Extracted information:
········
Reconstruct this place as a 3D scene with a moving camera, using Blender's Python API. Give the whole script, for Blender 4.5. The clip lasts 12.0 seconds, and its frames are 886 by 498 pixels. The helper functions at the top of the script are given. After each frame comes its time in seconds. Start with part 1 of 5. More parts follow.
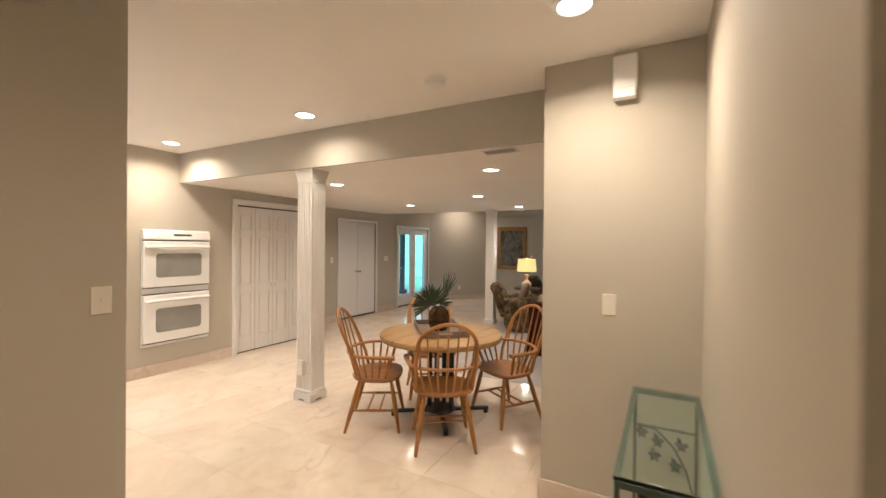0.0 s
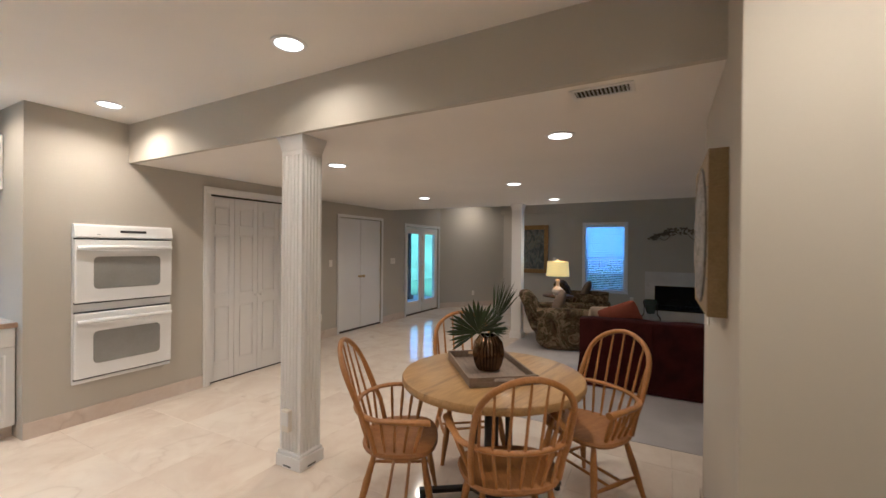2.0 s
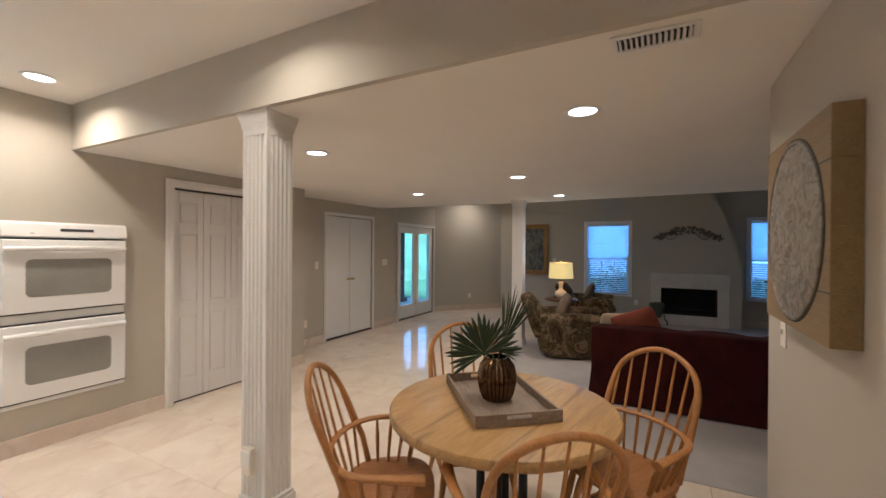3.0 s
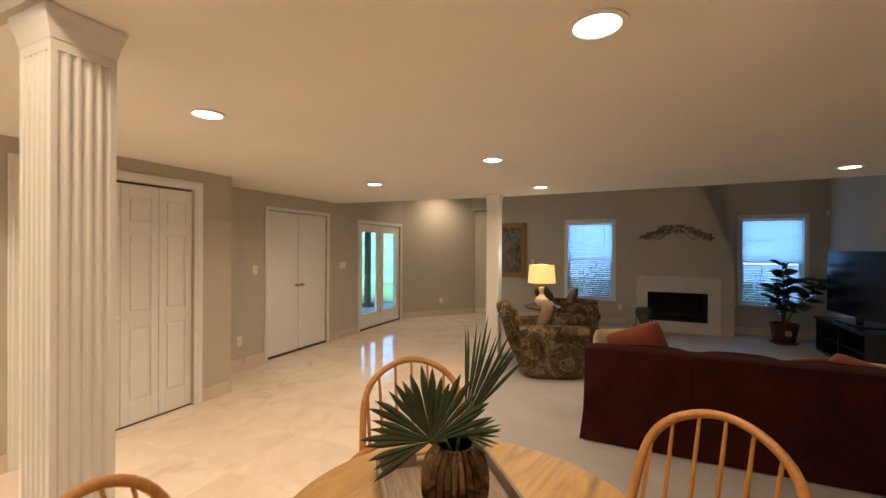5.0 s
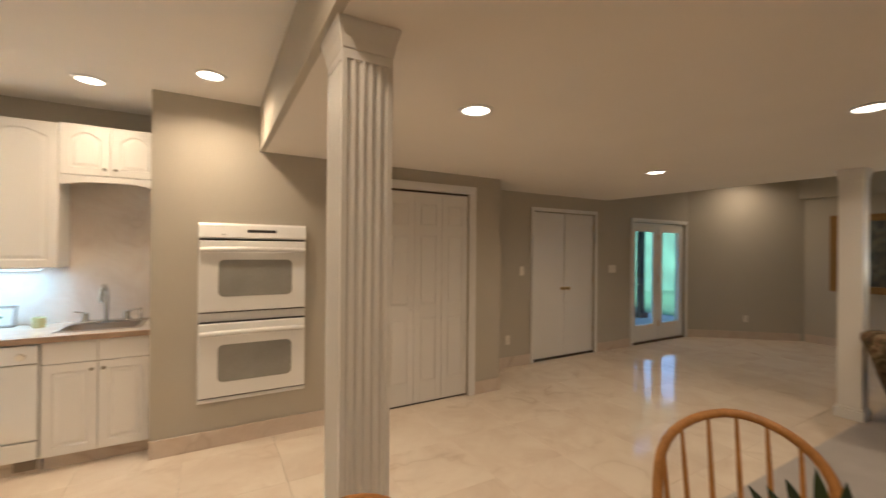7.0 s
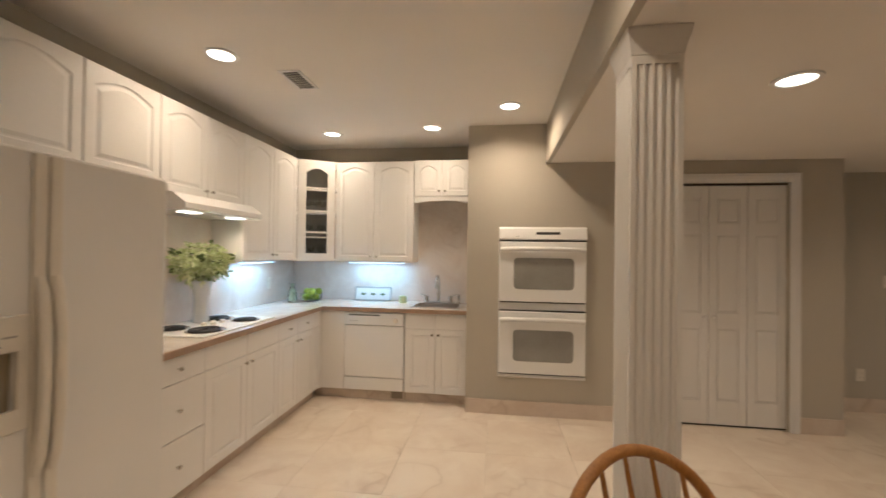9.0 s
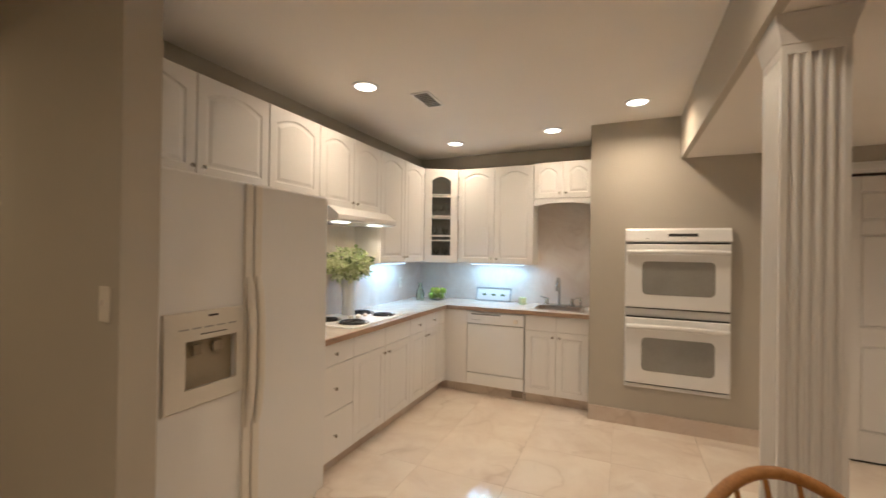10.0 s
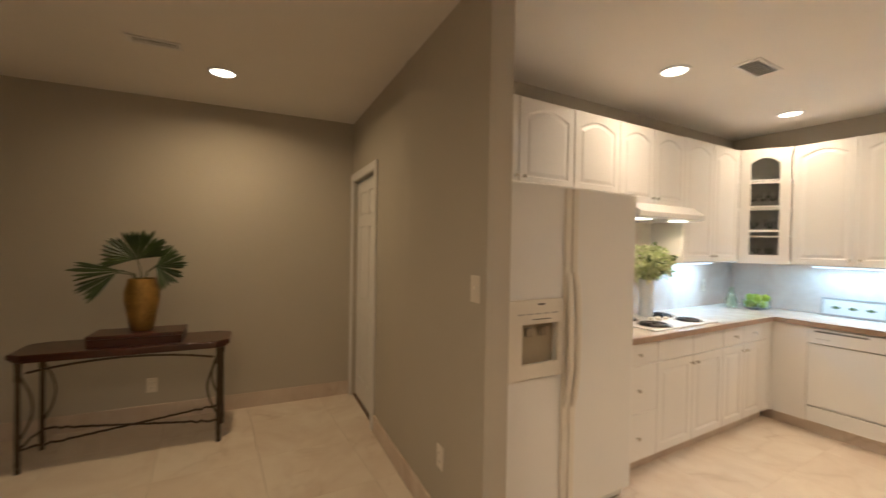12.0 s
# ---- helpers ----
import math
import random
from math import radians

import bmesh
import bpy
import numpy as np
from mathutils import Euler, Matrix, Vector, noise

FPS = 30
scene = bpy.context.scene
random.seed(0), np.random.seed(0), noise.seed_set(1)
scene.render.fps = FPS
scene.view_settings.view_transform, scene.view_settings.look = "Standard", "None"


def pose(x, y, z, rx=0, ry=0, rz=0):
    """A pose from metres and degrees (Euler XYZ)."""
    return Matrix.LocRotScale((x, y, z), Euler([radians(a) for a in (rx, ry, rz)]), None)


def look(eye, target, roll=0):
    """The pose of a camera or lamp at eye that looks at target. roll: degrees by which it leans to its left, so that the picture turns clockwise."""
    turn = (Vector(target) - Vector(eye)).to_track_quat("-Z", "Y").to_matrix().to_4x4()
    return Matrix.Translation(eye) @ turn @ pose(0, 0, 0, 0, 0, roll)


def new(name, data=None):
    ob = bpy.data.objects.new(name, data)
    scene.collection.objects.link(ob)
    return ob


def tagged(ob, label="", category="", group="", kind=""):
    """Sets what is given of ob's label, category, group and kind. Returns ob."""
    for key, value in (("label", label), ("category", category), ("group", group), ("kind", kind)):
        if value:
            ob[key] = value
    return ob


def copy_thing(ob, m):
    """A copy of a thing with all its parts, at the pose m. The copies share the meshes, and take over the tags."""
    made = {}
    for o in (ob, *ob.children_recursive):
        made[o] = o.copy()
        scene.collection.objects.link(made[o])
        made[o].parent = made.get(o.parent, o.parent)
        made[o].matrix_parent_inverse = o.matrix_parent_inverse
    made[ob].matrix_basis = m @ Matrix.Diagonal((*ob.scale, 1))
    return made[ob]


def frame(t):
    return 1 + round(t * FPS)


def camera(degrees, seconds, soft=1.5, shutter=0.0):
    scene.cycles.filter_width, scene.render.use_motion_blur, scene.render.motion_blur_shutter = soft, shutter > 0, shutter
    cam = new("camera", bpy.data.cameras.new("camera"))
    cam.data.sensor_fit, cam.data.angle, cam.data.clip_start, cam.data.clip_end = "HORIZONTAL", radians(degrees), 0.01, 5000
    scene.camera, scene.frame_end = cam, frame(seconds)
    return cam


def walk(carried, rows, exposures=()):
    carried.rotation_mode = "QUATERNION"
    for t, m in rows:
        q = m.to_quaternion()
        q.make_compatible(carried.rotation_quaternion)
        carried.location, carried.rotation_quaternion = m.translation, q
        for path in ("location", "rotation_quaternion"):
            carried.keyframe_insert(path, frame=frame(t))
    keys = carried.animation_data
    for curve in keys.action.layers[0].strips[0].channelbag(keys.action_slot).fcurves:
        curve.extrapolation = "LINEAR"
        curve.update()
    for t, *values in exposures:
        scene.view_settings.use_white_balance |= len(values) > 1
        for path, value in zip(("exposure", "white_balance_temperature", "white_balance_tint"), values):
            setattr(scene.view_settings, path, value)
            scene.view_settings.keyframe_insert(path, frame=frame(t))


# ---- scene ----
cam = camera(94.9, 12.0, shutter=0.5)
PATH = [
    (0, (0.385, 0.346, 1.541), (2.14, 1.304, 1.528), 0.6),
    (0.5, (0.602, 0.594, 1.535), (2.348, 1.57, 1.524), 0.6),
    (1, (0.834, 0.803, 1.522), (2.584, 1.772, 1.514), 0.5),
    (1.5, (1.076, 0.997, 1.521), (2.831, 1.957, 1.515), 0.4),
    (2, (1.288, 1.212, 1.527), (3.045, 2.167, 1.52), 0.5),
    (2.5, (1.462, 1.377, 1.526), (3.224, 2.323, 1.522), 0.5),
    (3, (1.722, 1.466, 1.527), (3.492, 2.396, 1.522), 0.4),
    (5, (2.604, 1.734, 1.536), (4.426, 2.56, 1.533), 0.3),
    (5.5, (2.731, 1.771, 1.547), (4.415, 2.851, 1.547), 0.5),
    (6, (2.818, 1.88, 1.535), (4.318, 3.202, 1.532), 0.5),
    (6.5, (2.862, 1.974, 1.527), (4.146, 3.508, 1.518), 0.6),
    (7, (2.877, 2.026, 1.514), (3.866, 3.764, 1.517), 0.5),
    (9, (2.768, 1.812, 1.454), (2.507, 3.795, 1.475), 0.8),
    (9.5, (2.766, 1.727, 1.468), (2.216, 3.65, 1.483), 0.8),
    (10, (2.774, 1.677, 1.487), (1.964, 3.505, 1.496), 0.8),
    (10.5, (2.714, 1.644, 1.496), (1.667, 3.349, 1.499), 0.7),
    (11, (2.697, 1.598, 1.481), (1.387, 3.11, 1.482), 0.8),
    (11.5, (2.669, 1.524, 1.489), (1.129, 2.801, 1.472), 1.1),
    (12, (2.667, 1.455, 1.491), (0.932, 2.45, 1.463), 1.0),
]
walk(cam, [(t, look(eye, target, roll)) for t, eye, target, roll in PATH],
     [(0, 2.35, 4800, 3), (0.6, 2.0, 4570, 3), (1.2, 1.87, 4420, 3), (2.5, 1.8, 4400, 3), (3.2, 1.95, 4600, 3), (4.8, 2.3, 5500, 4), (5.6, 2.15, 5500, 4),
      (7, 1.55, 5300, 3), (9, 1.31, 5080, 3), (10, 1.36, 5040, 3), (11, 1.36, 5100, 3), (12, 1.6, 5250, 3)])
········
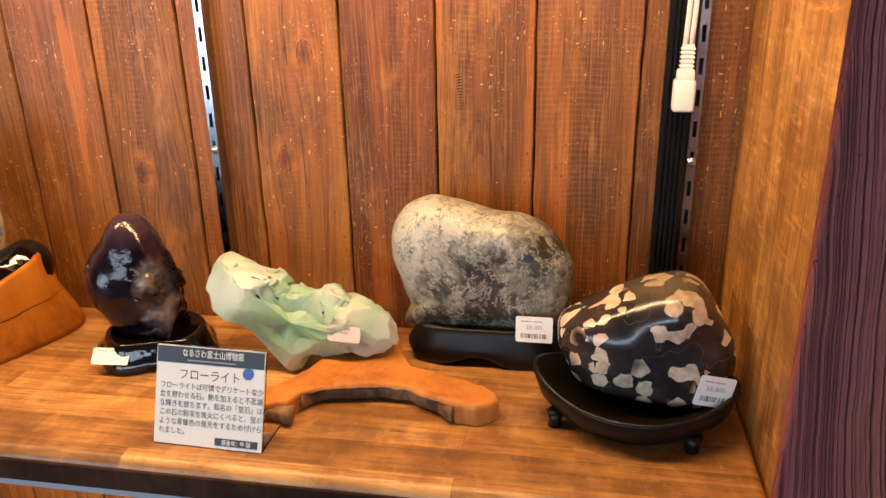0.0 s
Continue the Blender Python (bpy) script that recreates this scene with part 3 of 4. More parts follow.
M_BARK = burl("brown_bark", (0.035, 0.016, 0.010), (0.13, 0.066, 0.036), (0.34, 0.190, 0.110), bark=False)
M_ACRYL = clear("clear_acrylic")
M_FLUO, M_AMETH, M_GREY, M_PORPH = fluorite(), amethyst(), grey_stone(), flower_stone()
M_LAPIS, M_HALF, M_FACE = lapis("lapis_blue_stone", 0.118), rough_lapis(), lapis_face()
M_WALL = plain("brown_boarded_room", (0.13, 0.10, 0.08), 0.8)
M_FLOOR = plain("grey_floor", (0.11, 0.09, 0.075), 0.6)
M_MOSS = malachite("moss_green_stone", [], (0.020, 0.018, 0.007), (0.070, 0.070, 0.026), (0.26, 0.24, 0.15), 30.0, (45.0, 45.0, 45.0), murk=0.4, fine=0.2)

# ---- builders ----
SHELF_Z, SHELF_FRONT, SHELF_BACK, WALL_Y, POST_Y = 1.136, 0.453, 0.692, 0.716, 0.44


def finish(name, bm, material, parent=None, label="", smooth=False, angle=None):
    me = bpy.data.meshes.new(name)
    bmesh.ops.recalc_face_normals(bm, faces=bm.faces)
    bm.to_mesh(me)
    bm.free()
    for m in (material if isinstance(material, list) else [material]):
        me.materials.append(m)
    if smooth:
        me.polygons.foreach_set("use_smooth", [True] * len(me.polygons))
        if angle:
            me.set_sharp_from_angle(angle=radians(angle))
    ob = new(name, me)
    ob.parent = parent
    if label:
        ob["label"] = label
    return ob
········
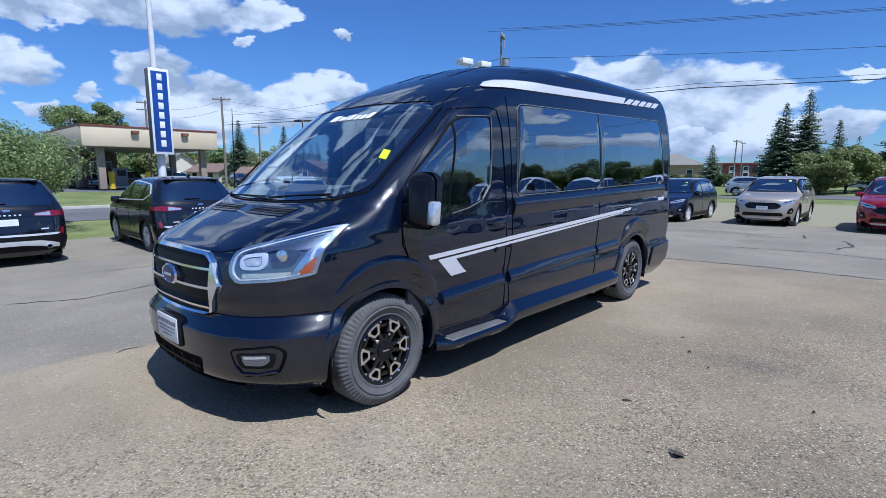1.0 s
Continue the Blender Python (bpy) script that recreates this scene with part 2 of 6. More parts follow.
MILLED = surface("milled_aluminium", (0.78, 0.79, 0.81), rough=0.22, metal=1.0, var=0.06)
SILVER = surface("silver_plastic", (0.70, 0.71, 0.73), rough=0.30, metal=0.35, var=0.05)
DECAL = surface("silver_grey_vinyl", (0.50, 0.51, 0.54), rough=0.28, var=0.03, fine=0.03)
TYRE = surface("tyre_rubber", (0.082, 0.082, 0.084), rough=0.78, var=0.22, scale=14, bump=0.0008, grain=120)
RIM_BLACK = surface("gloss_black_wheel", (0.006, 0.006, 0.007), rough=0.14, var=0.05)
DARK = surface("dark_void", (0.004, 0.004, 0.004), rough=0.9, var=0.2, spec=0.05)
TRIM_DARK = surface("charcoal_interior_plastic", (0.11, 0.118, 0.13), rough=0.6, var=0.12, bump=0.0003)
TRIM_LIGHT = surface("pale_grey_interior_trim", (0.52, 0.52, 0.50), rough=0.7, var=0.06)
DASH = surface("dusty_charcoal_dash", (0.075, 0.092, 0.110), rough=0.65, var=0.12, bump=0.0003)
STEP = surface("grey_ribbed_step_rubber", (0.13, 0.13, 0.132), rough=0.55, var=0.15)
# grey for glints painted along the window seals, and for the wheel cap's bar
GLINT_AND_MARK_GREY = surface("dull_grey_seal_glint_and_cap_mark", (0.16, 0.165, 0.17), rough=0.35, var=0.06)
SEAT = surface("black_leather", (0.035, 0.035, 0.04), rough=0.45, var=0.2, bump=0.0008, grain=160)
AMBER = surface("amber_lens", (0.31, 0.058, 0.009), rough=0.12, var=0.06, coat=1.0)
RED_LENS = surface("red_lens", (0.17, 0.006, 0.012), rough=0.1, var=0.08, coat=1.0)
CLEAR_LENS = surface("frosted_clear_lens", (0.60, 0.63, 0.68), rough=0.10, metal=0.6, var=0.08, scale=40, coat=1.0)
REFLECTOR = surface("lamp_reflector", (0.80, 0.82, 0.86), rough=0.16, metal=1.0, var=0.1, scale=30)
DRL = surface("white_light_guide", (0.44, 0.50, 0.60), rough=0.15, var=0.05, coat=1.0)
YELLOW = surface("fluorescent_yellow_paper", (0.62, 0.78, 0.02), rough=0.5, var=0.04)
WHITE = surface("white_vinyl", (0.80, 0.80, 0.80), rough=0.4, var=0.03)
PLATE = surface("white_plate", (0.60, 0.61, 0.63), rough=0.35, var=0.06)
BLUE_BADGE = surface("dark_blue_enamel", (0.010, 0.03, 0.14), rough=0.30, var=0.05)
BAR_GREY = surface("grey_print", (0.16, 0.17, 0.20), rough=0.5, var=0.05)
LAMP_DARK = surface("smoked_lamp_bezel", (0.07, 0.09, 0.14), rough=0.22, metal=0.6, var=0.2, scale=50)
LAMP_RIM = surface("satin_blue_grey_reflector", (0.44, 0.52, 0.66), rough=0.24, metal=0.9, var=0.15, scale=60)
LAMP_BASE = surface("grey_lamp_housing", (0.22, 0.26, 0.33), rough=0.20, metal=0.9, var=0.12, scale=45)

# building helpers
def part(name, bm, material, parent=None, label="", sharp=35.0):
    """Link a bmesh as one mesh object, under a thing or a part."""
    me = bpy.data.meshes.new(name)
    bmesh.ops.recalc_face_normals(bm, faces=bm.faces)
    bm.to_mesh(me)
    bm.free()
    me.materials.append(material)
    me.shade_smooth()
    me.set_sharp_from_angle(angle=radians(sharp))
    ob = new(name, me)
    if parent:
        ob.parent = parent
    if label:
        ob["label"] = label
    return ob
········
Extract from the listing above the lines between the line containing "ob = bpy.data.objects.new(name, data)" and the line containing "made[o].parent = made.get(o.parent, o.parent)", keeping both of those lines. Output nothing else.

Answer to this problem:
    ob = bpy.data.objects.new(name, data)
    scene.collection.objects.link(ob)
    return ob


def tagged(ob, label="", category="", group="", kind=""):
    """Sets what is given of ob's label, category, group and kind. Returns ob."""
    for key, value in (("label", label), ("category", category), ("group", group), ("kind", kind)):
        if value:
            ob[key] = value
    return ob


def copy_thing(ob, m):
    """A copy of a thing with all its parts, at the pose m. The copies share the meshes, and take over the tags."""
    made = {}
    for o in (ob, *ob.children_recursive):
        made[o] = o.copy()
        scene.collection.objects.link(made[o])
        made[o].parent = made.get(o.parent, o.parent)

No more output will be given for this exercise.